_Work to do_. Copy every line of the records below where the word "Continue" occurs.

_Animation scripts_.
※

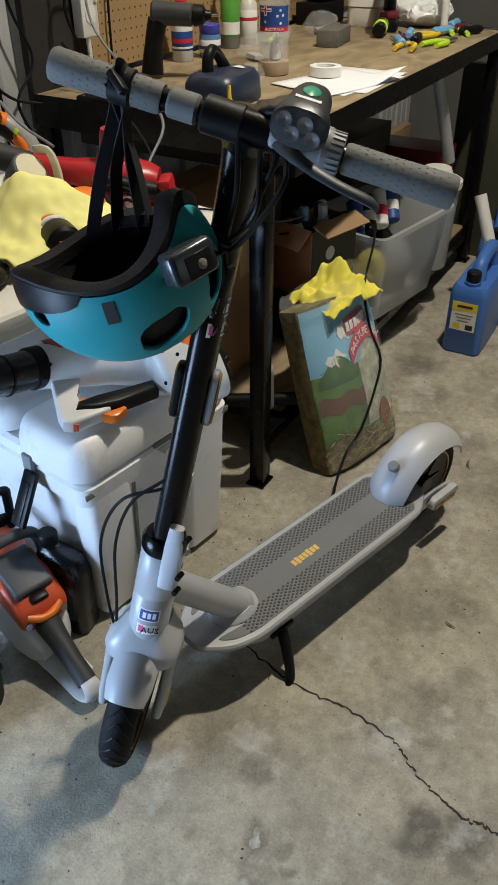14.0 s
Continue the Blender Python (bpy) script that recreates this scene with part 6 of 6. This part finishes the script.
    for i in range(12):
        mt = (BLUE_TOOL, YELLOW_TOOL, BLACK_PL, LIME, BLUE_TOOL, RED_DARK)[i % 6]
        x, y, r = 1.62 + 0.045 * i + rnd.uniform(-0.03, 0.03), 1.80 + rnd.uniform(-0.03, 0.16), rnd.uniform(-30, 40)
        t = thing("pliers" if i % 2 else "screwdriver", "coloured handled hand tool lying on the bench", "hand tool", on_bench(x, y, r), "hand tools on the bench")
        if i % 2:
            for sgn in (-1, 1):
                part("handle", sweep(B(), [(0, sgn * 0.004, 0.010), (-0.04, sgn * 0.022, 0.010), (-0.11, sgn * 0.026, 0.010)], [0.006, 0.009, 0.008], 10, 5), mt, t)
            part("jaw", box(B(), (0.06, 0.016, 0.009), (0.03, 0, 0.010), bev=0.003), CHROME, t)
        else:
            part("handle", lathe(B(), [(0.008, 0.0), (0.014, 0.006), (0.013, 0.05), (0.015, 0.08), (0.008, 0.10)], pose(0, 0, 0.015, 0, 90, 0), 14), mt, t)
            part("shaft", rod(B(), (0.10, 0, 0.015), (0.20, 0, 0.006), 0.003, seg=8), CHROME, t)
    t = thing("hose_connector", "lime green and black hose fitting on the bench", "hose fitting", on_bench(1.80, 2.04, 20))
    part("barrel", rod(B(), (0, 0, 0.026), (0.075, 0, 0.026), 0.025, 0.024, 22, 0.004), LIME, t)
    part("collar", rod(B(), (-0.045, 0, 0.024), (0.0, 0, 0.025), 0.022, seg=20, bev=0.003), BLACK_PL, t)
    part("ring", rod(B(), (0.032, 0, 0.026), (0.044, 0, 0.026), 0.0258, seg=22), BLACK_PL, t)
    for i, (x, y, mt, s) in enumerate(((1.50, 2.28, LIME, (0.10, 0.04, 0.025)), (1.75, 2.24, CLEAR, (0.08, 0.06, 0.035)), (1.20, 2.16, CLEAR, (0.07, 0.05, 0.035)), (0.94, 2.0, CLEAR, (0.035, 0.03, 0.02)))):
        t = thing("packet", "crumpled clear packet of small parts on the bench", "packet", on_bench(x, y, 20 * i))
        bm = join(B(), blob(s, (0, 0, s[2]), 4))
        crumple(bm, 0.012, 28, 4.0 + i)
        part("film", bm, CLEAR, t, angle=20)
        part("contents", box(B(), (s[0], s[1] * 0.6, 0.012), (0, 0, 0.012), (0, 0, 15), 0.003), mt if mt != CLEAR else GREY_PL, t)
    t = thing("pvc_pipe", "white plastic pipe leaning upright on the bench", "pipe", pose(0, 0, 0))
    part("pipe", rod(B(), (2.03, 1.90, BENCH_Z + 0.001), (2.06, 1.93, 1.6), 0.013, seg=18), WHITE_SW, t)
    for x, y, s in ((2.30, 2.10, (0.12, 0.08, 0.07)), (2.45, 1.95, (0.14, 0.10, 0.05))):
        t = thing("plastic_bag", "crumpled white plastic bag at the end of the bench", "plastic bag", pose(min(x, 2.09) + 0.02, y + 0.06, BENCH_Z))
        bm = join(B(), blob((s[0] * 0.6, s[1], s[2]), (0, 0, s[2]), 4))
        crumple(bm, 0.02, 18, x)
        part("bag", bm, BAG_WHITE, t, angle=25)


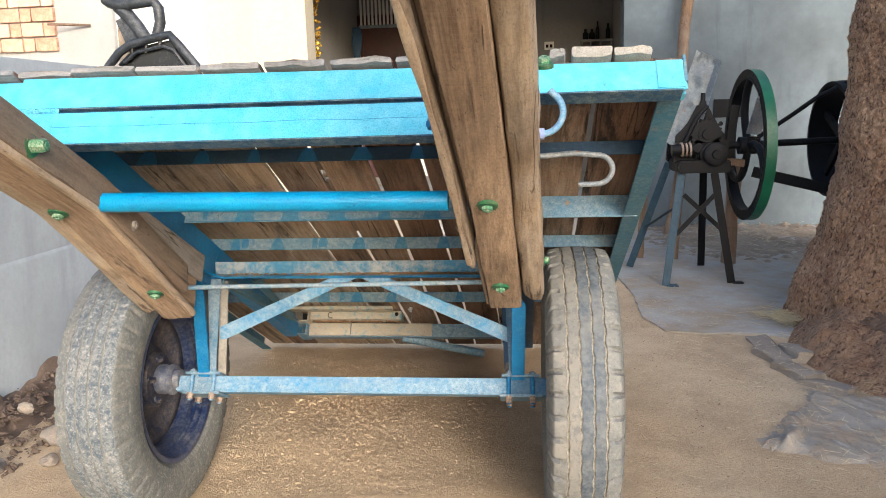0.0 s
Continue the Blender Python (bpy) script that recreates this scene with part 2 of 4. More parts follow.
THINSPRAY = paint("thin_blue_paint_patch", (0.006, 0.130, 0.275), (0.10, 0.23, 0.33), 0.40, 0.5, scale=8, soft=0.24, fleck=0.3)
SPRAY = paint("sprayed_blue_patch", (0.001, 0.085, 0.215), (0.012, 0.13, 0.27), 0.3, 0.5, soft=0.3, fleck=0.15)
NAVY = paint("navy_rim_paint", (0.005, 0.020, 0.078), (0.115, 0.125, 0.15), 0.40, 0.30, scale=9, soft=0.2, relief=0.12, fleck=0.4)
HUBMAT = paint("dusty_hub_paint", (0.018, 0.042, 0.110), (0.21, 0.21, 0.215), 0.50, 0.42, rust=0.05, scale=7, soft=0.3, fleck=0.3, tone=0.15, relief=0.1)
DISCMAT = paint("dusty_disc_paint", (0.004, 0.012, 0.040), (0.13, 0.115, 0.110), 0.44, 0.5, scale=7, soft=0.2, fleck=0.3, tone=0.2, relief=0.12)
PALEGREY = paint("pale_grey_patch_and_rag", (0.42, 0.44, 0.46), (0.55, 0.56, 0.56), 0.5, 0.6, scale=12, soft=0.4)
GREEN = paint("green_bolt_paint", (0.003, 0.085, 0.035), (0.07, 0.13, 0.06), 0.36, 0.4, scale=30, rust=0.12)
WHEELGREEN = paint("green_flywheel_paint", (0.004, 0.10, 0.055), (0.05, 0.14, 0.10), 0.25, 0.4)
IRON = paint("oily_black_iron", (0.004, 0.0045, 0.006), (0.016, 0.017, 0.02), 0.3, 0.6, fleck=0.06, gloss=0.22)
BARESTEEL = paint("dull_grey_steel", (0.20, 0.24, 0.29), (0.38, 0.40, 0.42), 0.45, 0.5, rust=0.1, metal=0.2)
RODMAT = paint("pale_scuffed_rod", (0.09, 0.20, 0.30), (0.27, 0.30, 0.32), 0.52, 0.5, scale=14, rust=0.05, fleck=0.3)
NUTMAT = paint("rusted_nut", (0.19, 0.135, 0.10), (0.34, 0.28, 0.24), 0.45, 0.7)
TIN = paint("crumpled_tin", (0.24, 0.29, 0.33), (0.44, 0.48, 0.50), 0.5, 0.4, metal=0.3, rust=0.03, fleck=0.4, relief=0.8, scale=5, soft=0.4)
BEAMROT = (30.0, 0, 0)
BEAMWOOD = wood("weathered_beam_wood", (0.130, 0.084, 0.054), (0.41, 0.295, 0.200), BEAMROT, 0.7, 0.22, vary=0.15, cracks=1.0, saw=0.05, dusty=(0.36, 0.30, 0.245))
INNERWOOD = wood("greyed_beam_wood", (0.165, 0.145, 0.132), (0.315, 0.285, 0.260), BEAMROT, 0.2, 0.5, vary=0.2, cracks=0.7, dusty=(0.33, 0.315, 0.305))
RIDGEWOOD = wood("worn_pale_edge_wood", (0.25, 0.185, 0.132), (0.46, 0.362, 0.262), BEAMROT, 0.3, 0.35, vary=0.2)
FACEWOOD = wood("weathered_facing_wood", (0.11, 0.078, 0.054), (0.31, 0.235, 0.168), BEAMROT, 0.8, 0.35, vary=0.2, grain=0.7, cracks=1.0, saw=0.05)
# beam wood with the shade of the inner faces put into its colour
DARKENEDWOOD = wood("shade_darkened_beam_wood", (0.100, 0.071, 0.052), (0.195, 0.145, 0.108), BEAMROT, 0.3, 0.35, vary=0.15, dusty=(0.22, 0.18, 0.145), cracks=0.6)
OUTERWOOD = wood("rough_split_wood", (0.165, 0.118, 0.080), (0.42, 0.330, 0.232), BEAMROT, 0.8, 0.35, vary=0.2, grain=0.6, cracks=1.0, black=(0.04, 0.028, 0.020), saw=0.05)
PLANKWOOD = wood("tan_plank_wood", (0.150, 0.100, 0.070), (0.44, 0.335, 0.243), (30.5, 0, 0), 0.9, 0.4, vary=0.25, black=(0.020, 0.014, 0.010), saw=0.07)
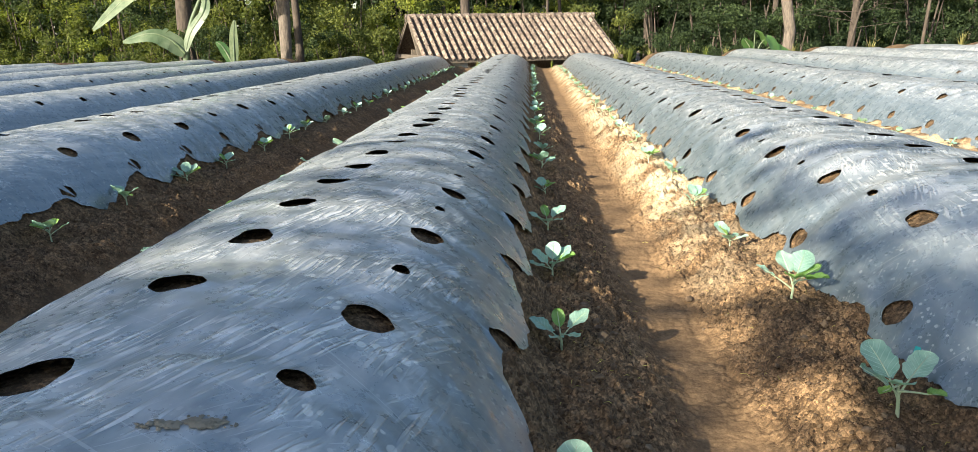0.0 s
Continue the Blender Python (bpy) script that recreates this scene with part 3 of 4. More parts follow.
def plant_rows():
    rnd = random.Random(7)
    first = [True] * len(SEEDLINGS)

    def put(kind, x, y, turn, size):
        m = pose(x, y, ground_at(x, y) - 0.004, rnd.uniform(-4, 4), rnd.uniform(-4, 4), turn) @ Matrix.Scale(size, 4)
        if first[kind]:
            SEEDLINGS[kind].matrix_basis = m
            first[kind] = False
            return
        ob = copy_thing(SEEDLINGS[kind], m)
        ob.scale = (size, size, size)

    known = [(0, 0.06, 1.03, 0, 1.0), (1, 0.07, 1.645, 0, 1.0), (4, 0.065, 2.19, 0, 1.0), (1, 0.065, 2.77, 15, 1.1), (3, 0.07, 3.45, 60, 0.8), (4, 0.065, 4.12, 200, 1.1),
             (5, 0.715, 0.80, 0, 1.0), (2, 0.68, 1.325, 0, 1.22), (3, 0.68, 1.92, 0, 1.15), (1, 0.67, 2.505, 90, 0.95), (4, 0.68, 3.12, 40, 0.9), (2, 0.71, 3.8, 80, 0.9), (3, 0.67, 4.3, 10, 0.9),
             (3, -1.78, 2.64, 200, 0.9), (2, -1.79, 3.21, 120, 1.0), (4, -1.79, 3.82, 30, 1.05), (1, -1.79, 4.35, 60, 1.0), (3, -1.785, 5.0, 0, 0.95), (5, -1.78, 5.54, 0, 0.9)]
    for row in known:
        put(*row)
    for x, y, grown in ((0.065, 4.7, 1.0), (0.675, 4.9, 0.8), (-1.785, 6.0, 1.0), (-1.11, 0.95, 1.25), (2.52, 1.6, 0.7), (1.93, 1.2, 0.8), (-3.02, 5.5, 0.9), (4.38, 2.5, 0.7)):
        y += rnd.uniform(0, 0.1)
        while y < 18.3:
            put(rnd.randrange(5), x + rnd.uniform(-0.02, 0.02), y, rnd.uniform(0, 360), grown * rnd.uniform(0.8, 1.1))
            y += 0.585 + rnd.uniform(-0.05, 0.05)


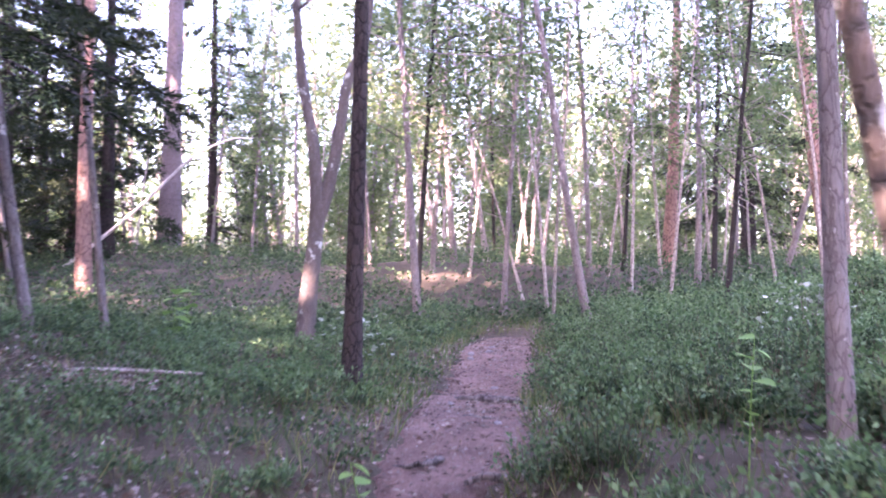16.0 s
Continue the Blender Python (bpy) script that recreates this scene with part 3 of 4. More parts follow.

※

_Response to this task_.
Continue the Blender Python (bpy) script that recreates this scene with part 6 of 6. This part finishes the script.
Continue the Blender Python (bpy) script that recreates this scene with part 2 of 4. More parts follow.
Continue the Blender Python (bpy) script that recreates this scene with part 3 of 4. More parts follow.
Continue the Blender Python (bpy) script that recreates this scene with part 3 of 4. More parts follow.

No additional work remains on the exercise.